Partially because that test measures the wrong thing. That is because "rrul" testing the performance of 3 of 4 hardware queues which are filling up occupying airtime independently. A better comparison test for 5ms vs 10ms target is the rrul_be test, or the tcp_nup test I just mentioned above.
This thread has got really long, and I so appreciate everyone leaping on it. Somewhere in the past part of this thread we talked about how using packets, rather than bytes, in the high and low watermarks was probably a source of weirdness. A way to test this is for someone to try the regular -ct code, not the smallbuffers version, on the lower target. @tohojo who has his fingers in too many pies and doesn't even have this chip seemed to have some insight on that.
elsewhere (not on this thread, I think) I talked about how unbounded retries were messing wifi up in the case of interference.
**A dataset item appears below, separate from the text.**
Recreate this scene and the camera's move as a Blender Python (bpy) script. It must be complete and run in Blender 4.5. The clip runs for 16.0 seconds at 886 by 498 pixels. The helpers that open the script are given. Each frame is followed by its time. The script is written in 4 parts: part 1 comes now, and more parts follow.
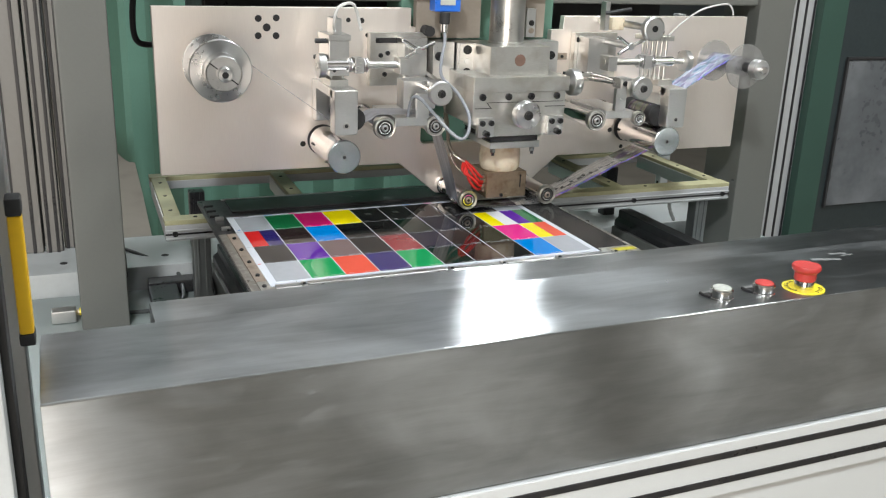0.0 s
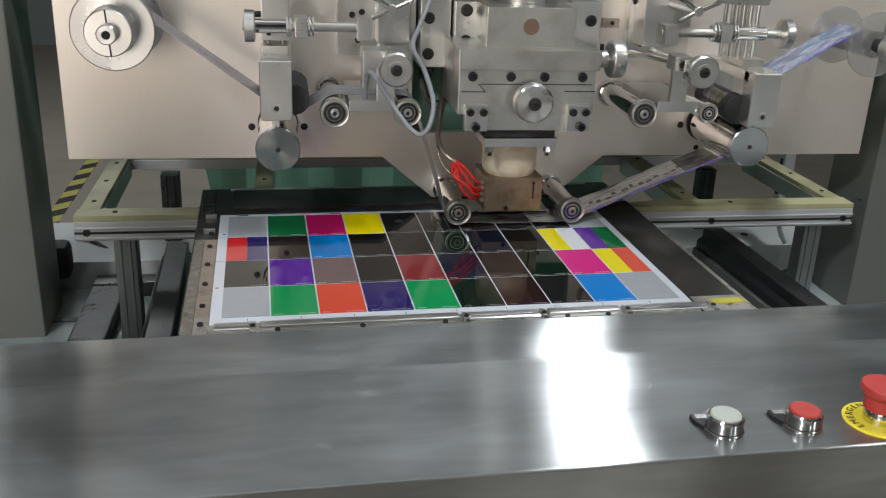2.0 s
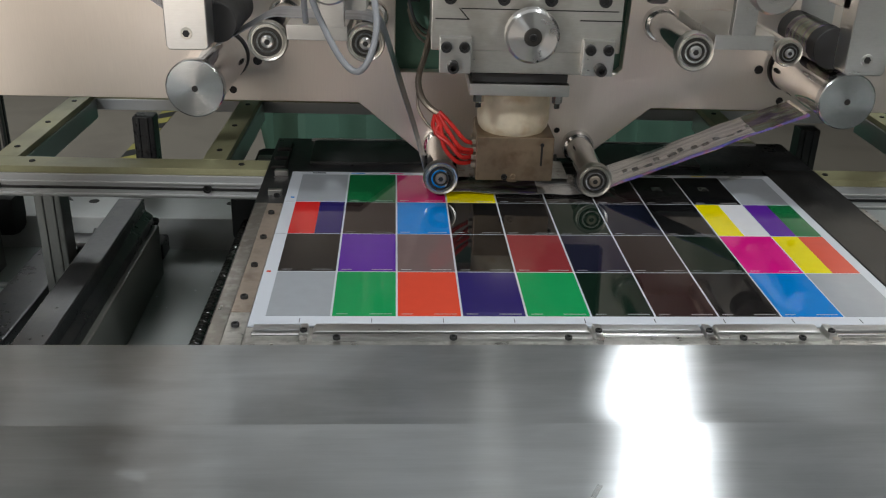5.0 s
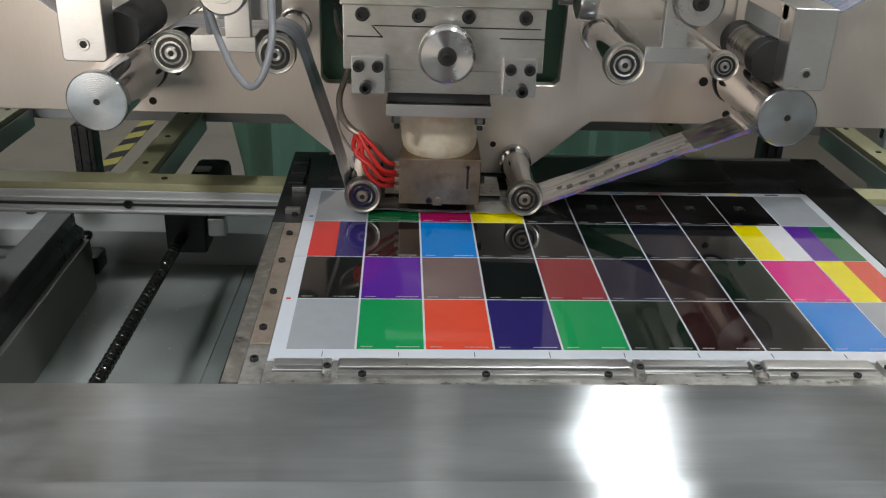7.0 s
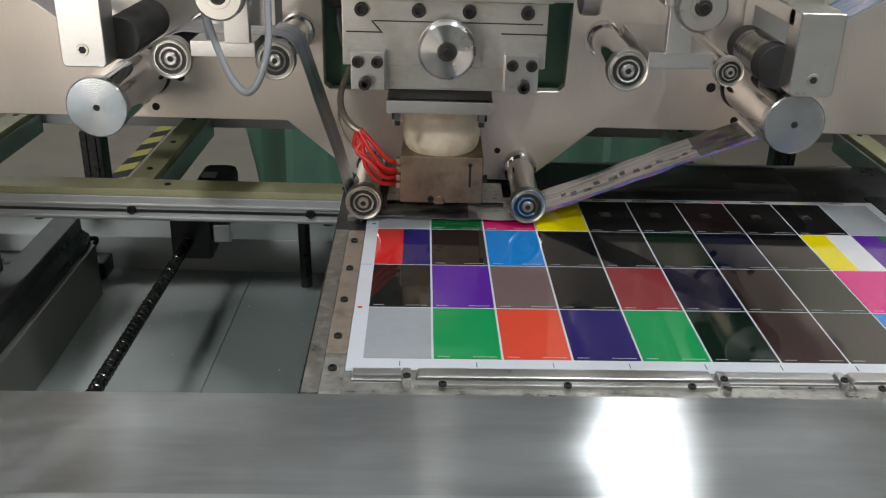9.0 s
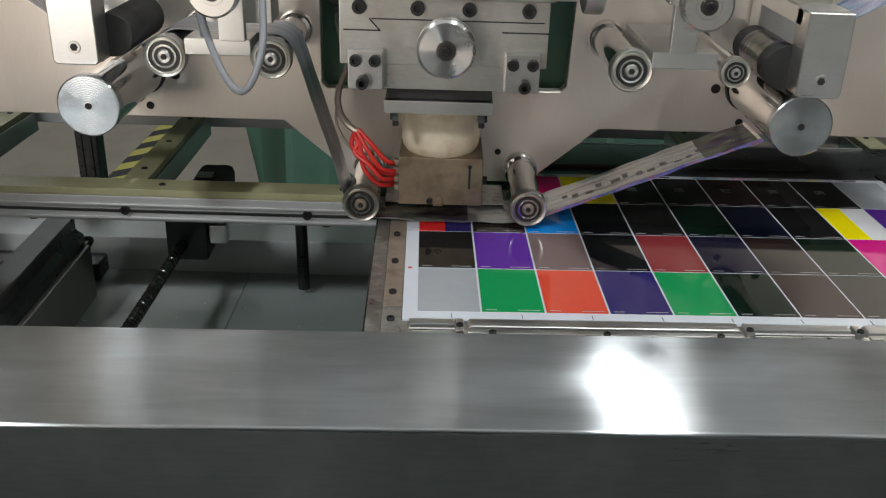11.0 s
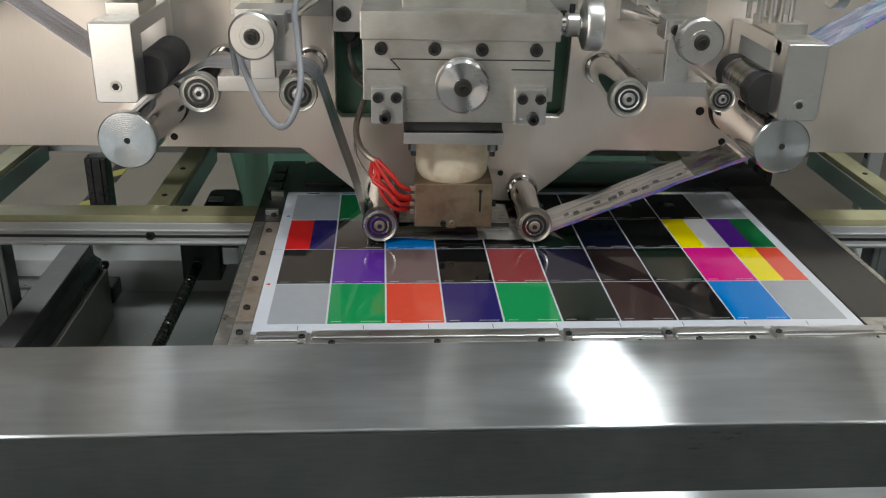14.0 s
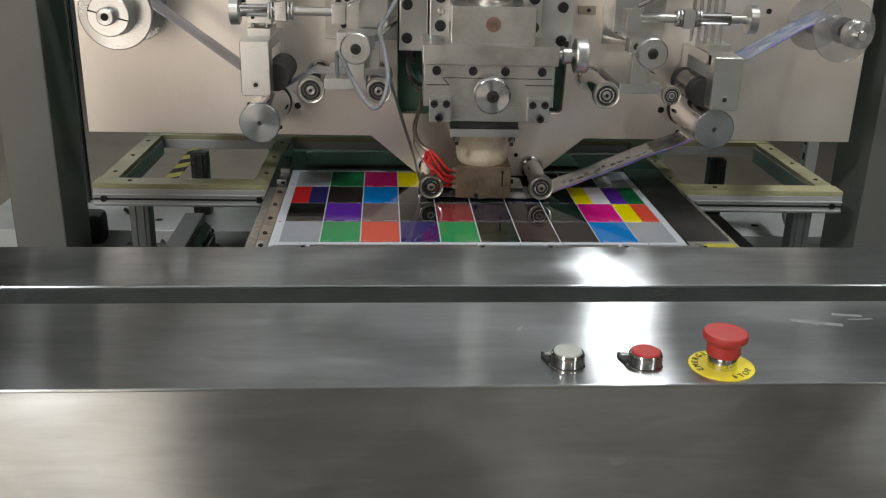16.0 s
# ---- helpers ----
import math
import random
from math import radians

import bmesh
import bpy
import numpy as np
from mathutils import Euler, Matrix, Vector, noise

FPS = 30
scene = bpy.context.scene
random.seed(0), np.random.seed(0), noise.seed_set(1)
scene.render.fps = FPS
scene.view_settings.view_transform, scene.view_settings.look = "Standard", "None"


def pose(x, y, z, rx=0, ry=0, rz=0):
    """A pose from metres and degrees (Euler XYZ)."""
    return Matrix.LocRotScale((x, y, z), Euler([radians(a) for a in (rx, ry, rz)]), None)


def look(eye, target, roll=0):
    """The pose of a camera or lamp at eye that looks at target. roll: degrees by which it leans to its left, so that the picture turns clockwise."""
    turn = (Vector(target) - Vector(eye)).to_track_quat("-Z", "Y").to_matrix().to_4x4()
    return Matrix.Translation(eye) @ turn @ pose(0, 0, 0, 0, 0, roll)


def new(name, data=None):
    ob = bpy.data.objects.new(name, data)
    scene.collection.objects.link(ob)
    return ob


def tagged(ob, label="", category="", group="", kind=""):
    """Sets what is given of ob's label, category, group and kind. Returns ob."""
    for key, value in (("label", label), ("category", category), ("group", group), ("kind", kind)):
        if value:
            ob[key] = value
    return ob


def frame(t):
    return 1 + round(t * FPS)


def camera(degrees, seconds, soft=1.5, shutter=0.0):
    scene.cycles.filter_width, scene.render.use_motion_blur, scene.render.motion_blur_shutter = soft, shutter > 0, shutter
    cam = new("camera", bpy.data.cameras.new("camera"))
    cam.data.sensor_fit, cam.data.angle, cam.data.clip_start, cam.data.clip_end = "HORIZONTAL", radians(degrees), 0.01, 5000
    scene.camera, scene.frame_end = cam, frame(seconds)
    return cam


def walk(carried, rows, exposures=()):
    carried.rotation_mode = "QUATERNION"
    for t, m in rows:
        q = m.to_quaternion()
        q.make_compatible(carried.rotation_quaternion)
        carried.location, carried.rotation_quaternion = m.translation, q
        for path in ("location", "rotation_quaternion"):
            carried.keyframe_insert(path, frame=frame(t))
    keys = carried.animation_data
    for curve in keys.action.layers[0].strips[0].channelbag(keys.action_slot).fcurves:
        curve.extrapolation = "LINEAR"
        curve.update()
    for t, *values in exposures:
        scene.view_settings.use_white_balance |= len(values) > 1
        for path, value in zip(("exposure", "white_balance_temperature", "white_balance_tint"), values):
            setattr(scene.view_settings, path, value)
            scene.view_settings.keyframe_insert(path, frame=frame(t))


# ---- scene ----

The only way know how to look at this is with aircaps.
and over here I talked about how testing for only a minute bit me badly: http://blog.cerowrt.org/post/disabling_channel_scans/ so -l 300 on a given test, and taking a long walk might help...
so far, to me, the net sum of testing was that 10ms seemed a safe default for the -ct-smallbuffers version, and worse case we should try to push that into the next mainline release. Actually getting
something even better and more consistent than that would be great. I did just get a new
x86_64 box that I can start putting custom kernels on.